<<<<
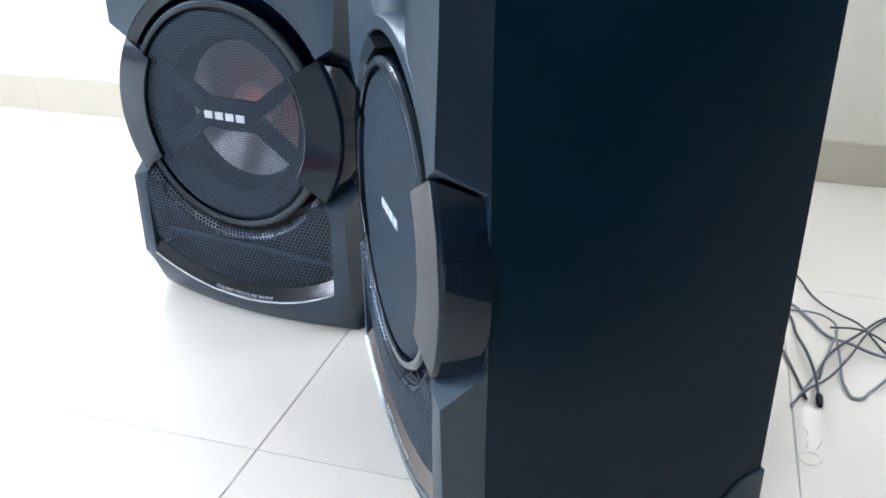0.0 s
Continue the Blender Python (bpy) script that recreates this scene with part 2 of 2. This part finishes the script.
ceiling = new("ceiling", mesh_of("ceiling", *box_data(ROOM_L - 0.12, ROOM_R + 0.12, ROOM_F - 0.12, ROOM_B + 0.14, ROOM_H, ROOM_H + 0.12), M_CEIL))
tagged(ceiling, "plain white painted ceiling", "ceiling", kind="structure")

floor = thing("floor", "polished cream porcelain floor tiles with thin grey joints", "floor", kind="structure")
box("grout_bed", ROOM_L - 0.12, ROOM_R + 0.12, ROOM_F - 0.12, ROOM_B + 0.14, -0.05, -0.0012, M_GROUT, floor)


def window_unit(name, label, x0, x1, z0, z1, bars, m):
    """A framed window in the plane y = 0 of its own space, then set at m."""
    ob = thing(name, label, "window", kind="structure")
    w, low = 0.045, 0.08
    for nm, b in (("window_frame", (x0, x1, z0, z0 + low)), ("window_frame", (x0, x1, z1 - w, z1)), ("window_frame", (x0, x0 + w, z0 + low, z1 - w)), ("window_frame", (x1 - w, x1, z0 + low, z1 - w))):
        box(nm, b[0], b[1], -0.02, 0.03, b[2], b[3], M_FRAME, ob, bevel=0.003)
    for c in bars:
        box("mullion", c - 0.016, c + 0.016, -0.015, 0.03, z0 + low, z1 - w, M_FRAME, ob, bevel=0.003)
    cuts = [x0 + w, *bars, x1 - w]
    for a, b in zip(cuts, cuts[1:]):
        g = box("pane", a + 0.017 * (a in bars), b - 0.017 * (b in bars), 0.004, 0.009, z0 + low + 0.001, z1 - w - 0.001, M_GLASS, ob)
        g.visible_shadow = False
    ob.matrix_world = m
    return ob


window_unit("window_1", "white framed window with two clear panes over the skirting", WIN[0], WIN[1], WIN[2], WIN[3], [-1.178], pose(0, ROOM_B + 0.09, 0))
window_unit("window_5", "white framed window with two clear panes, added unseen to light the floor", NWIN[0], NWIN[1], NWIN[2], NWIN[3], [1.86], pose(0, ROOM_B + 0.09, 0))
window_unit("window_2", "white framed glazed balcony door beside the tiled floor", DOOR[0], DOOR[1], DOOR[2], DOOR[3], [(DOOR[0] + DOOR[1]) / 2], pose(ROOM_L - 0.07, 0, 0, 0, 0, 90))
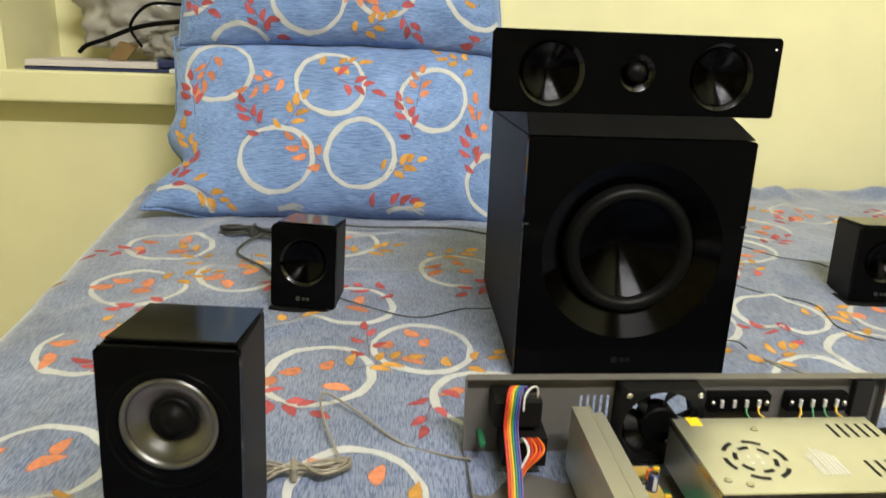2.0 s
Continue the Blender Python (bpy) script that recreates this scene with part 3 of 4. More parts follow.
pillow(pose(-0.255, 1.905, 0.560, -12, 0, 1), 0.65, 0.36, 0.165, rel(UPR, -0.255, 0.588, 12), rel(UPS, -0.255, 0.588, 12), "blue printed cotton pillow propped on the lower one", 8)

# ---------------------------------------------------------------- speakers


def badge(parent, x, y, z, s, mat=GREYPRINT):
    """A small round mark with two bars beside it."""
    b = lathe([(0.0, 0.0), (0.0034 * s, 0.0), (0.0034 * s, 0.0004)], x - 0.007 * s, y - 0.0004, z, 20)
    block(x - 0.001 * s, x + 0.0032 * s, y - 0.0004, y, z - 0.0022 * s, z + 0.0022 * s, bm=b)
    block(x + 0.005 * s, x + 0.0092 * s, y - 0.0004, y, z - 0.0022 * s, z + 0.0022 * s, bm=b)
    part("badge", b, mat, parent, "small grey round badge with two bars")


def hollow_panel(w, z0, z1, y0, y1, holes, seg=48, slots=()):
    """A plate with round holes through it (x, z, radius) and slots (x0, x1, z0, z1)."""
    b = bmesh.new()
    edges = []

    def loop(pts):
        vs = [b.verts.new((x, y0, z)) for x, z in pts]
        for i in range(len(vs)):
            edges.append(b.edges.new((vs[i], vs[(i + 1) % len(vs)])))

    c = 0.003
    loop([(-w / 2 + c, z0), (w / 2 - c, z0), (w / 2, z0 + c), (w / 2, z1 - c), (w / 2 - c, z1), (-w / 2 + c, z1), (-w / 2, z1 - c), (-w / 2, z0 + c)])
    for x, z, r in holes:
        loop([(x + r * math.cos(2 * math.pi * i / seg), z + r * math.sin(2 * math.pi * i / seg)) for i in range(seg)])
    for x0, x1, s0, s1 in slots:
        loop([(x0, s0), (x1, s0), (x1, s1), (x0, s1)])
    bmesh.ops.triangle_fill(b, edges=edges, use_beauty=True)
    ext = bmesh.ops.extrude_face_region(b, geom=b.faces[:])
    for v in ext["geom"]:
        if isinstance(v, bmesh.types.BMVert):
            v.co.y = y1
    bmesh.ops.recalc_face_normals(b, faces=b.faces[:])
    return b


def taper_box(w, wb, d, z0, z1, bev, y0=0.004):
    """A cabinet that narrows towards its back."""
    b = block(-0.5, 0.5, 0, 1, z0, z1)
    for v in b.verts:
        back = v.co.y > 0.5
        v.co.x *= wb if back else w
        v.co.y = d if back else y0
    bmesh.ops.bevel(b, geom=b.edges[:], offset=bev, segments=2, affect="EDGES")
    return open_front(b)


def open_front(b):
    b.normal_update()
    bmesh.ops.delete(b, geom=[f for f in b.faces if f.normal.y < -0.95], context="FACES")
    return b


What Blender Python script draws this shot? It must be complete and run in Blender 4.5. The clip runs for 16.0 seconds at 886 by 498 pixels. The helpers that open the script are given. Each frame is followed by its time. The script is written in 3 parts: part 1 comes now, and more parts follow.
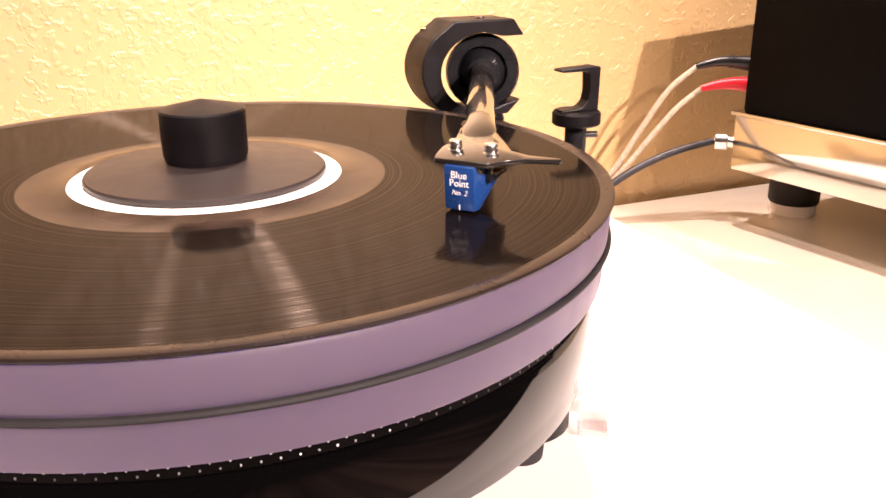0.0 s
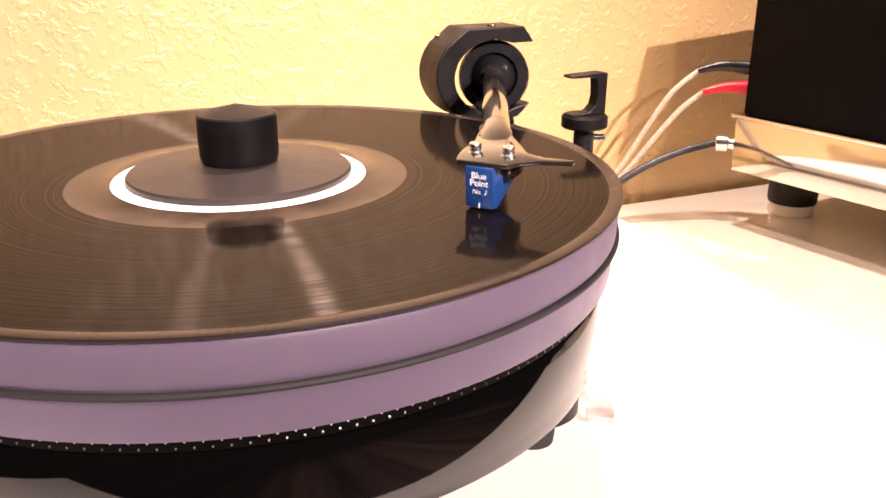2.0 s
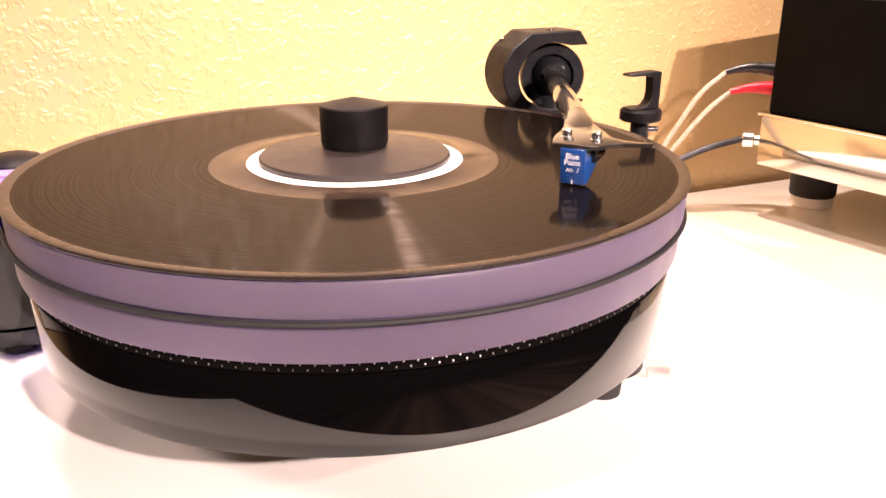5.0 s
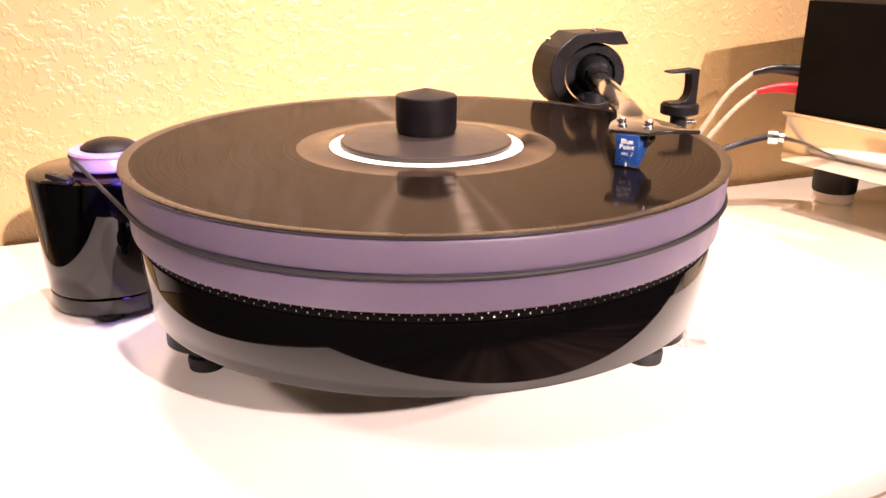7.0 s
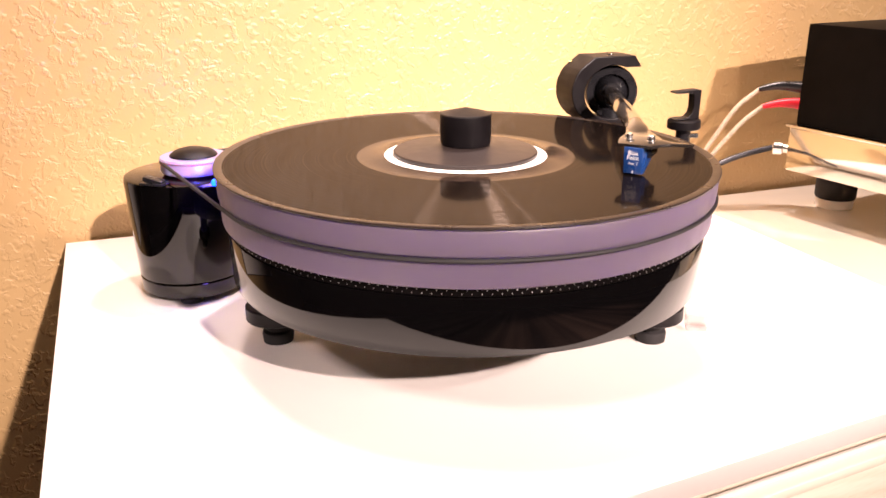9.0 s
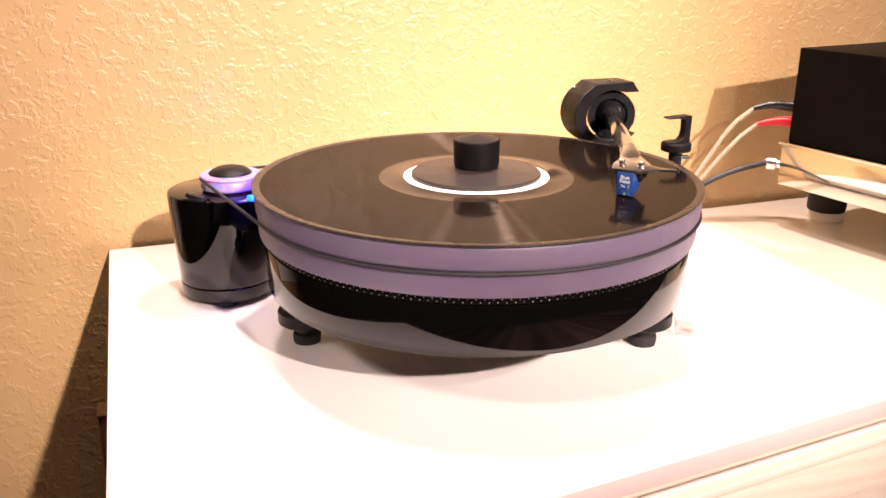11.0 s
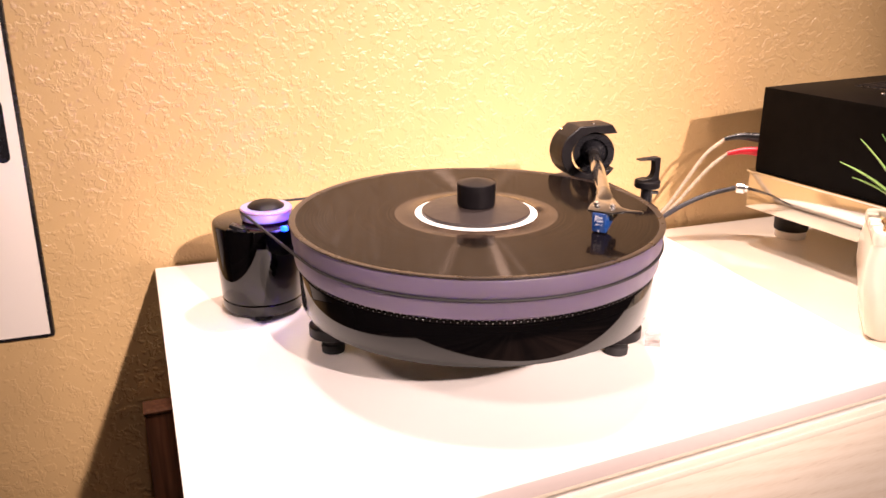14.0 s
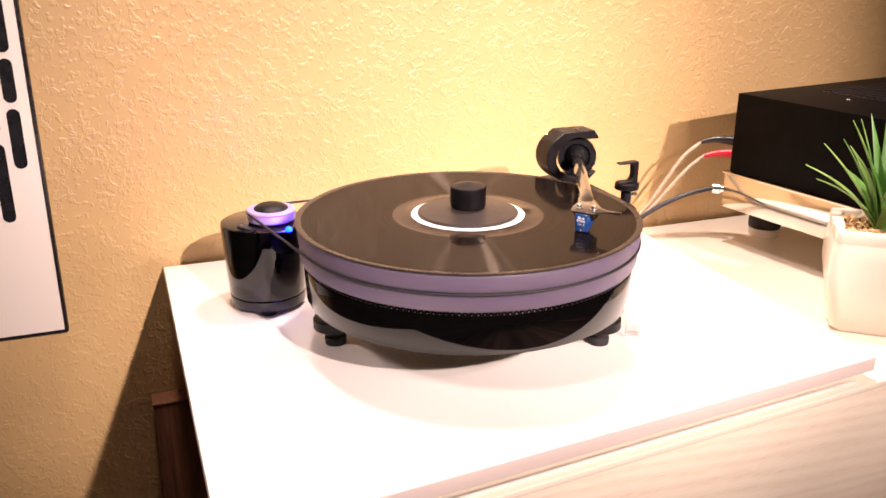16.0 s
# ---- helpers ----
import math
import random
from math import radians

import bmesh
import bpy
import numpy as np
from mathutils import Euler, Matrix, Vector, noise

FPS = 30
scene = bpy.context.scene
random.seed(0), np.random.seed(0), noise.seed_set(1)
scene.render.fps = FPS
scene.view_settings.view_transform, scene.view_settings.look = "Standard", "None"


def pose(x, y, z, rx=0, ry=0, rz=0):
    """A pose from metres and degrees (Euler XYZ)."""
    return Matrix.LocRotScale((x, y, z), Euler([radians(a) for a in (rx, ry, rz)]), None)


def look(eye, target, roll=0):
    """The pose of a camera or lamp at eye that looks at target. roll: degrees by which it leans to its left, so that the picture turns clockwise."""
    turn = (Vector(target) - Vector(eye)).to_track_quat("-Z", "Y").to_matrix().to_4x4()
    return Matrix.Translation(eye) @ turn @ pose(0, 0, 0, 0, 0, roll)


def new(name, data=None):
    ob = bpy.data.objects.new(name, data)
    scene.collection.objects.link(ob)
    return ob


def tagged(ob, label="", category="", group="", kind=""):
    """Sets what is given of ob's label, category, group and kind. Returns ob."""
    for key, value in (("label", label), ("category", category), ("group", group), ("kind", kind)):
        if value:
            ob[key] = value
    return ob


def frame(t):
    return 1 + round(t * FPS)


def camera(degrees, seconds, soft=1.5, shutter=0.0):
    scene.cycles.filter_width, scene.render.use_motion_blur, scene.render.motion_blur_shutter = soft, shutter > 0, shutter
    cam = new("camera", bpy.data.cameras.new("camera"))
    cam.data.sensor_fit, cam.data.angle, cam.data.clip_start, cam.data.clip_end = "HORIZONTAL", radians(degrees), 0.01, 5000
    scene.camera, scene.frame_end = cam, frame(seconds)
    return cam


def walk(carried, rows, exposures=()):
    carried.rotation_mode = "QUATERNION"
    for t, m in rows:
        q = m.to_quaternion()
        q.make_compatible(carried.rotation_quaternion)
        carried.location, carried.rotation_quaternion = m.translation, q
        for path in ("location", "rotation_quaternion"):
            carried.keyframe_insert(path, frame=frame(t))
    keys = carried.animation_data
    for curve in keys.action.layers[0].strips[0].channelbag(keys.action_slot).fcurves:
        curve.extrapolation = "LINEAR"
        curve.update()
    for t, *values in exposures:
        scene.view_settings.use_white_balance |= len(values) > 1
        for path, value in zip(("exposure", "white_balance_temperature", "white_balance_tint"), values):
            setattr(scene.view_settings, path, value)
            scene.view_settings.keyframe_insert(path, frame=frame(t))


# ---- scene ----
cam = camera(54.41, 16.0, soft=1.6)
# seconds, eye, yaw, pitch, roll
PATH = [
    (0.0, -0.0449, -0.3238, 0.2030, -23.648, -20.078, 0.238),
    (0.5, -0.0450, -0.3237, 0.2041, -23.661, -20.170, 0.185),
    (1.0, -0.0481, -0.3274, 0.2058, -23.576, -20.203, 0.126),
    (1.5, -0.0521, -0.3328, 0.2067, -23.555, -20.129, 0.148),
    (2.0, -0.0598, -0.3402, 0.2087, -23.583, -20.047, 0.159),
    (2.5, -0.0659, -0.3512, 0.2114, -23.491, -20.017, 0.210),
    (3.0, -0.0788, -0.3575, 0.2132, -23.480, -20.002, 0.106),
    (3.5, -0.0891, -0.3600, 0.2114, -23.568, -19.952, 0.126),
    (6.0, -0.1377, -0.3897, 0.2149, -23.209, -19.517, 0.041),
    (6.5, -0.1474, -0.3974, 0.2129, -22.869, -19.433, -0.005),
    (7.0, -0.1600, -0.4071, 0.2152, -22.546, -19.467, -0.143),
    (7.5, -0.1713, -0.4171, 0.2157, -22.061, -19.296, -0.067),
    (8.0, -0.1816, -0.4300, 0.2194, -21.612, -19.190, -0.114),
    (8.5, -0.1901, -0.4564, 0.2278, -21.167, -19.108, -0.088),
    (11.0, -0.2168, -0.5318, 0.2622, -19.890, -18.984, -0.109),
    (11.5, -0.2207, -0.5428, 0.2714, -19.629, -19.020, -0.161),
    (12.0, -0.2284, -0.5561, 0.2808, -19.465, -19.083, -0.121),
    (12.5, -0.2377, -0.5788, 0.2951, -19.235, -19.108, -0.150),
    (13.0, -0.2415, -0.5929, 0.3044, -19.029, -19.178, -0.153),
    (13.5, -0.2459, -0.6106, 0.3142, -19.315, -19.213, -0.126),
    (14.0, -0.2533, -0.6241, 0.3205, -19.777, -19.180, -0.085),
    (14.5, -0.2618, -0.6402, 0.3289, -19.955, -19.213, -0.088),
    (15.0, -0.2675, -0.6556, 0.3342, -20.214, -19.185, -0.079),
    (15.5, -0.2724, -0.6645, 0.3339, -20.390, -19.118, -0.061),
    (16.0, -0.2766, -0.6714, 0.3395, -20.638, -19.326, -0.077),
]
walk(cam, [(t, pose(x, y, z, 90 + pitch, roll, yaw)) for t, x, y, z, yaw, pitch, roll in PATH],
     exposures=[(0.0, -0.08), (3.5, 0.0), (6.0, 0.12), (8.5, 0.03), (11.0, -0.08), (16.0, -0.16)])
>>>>
_TASK STATEMENT:_ Copy exactly the lines from the line with "from mathutils import" up to and including the line with "for path in", and no other lines.

_THE ANSWER:_
from mathutils import Euler, Matrix, Vector, noise

FPS = 30
scene = bpy.context.scene
random.seed(0), np.random.seed(0), noise.seed_set(1)
scene.render.fps = FPS
scene.view_settings.view_transform, scene.view_settings.look = "Standard", "None"


def pose(x, y, z, rx=0, ry=0, rz=0):
    """A pose from metres and degrees (Euler XYZ)."""
    return Matrix.LocRotScale((x, y, z), Euler([radians(a) for a in (rx, ry, rz)]), None)


def look(eye, target, roll=0):
    """The pose of a camera or lamp at eye that looks at target. roll: degrees by which it leans to its left, so that the picture turns clockwise."""
    turn = (Vector(target) - Vector(eye)).to_track_quat("-Z", "Y").to_matrix().to_4x4()
    return Matrix.Translation(eye) @ turn @ pose(0, 0, 0, 0, 0, roll)


def new(name, data=None):
    ob = bpy.data.objects.new(name, data)
    scene.collection.objects.link(ob)
    return ob


def tagged(ob, label="", category="", group="", kind=""):
    """Sets what is given of ob's label, category, group and kind. Returns ob."""
    for key, value in (("label", label), ("category", category), ("group", group), ("kind", kind)):
        if value:
            ob[key] = value
    return ob


def frame(t):
    return 1 + round(t * FPS)


def camera(degrees, seconds, soft=1.5, shutter=0.0):
    scene.cycles.filter_width, scene.render.use_motion_blur, scene.render.motion_blur_shutter = soft, shutter > 0, shutter
    cam = new("camera", bpy.data.cameras.new("camera"))
    cam.data.sensor_fit, cam.data.angle, cam.data.clip_start, cam.data.clip_end = "HORIZONTAL", radians(degrees), 0.01, 5000
    scene.camera, scene.frame_end = cam, frame(seconds)
    return cam


def walk(carried, rows, exposures=()):
    carried.rotation_mode = "QUATERNION"
    for t, m in rows:
        q = m.to_quaternion()
        q.make_compatible(carried.rotation_quaternion)
        carried.location, carried.rotation_quaternion = m.translation, q
        for path in ("location", "rotation_quaternion"):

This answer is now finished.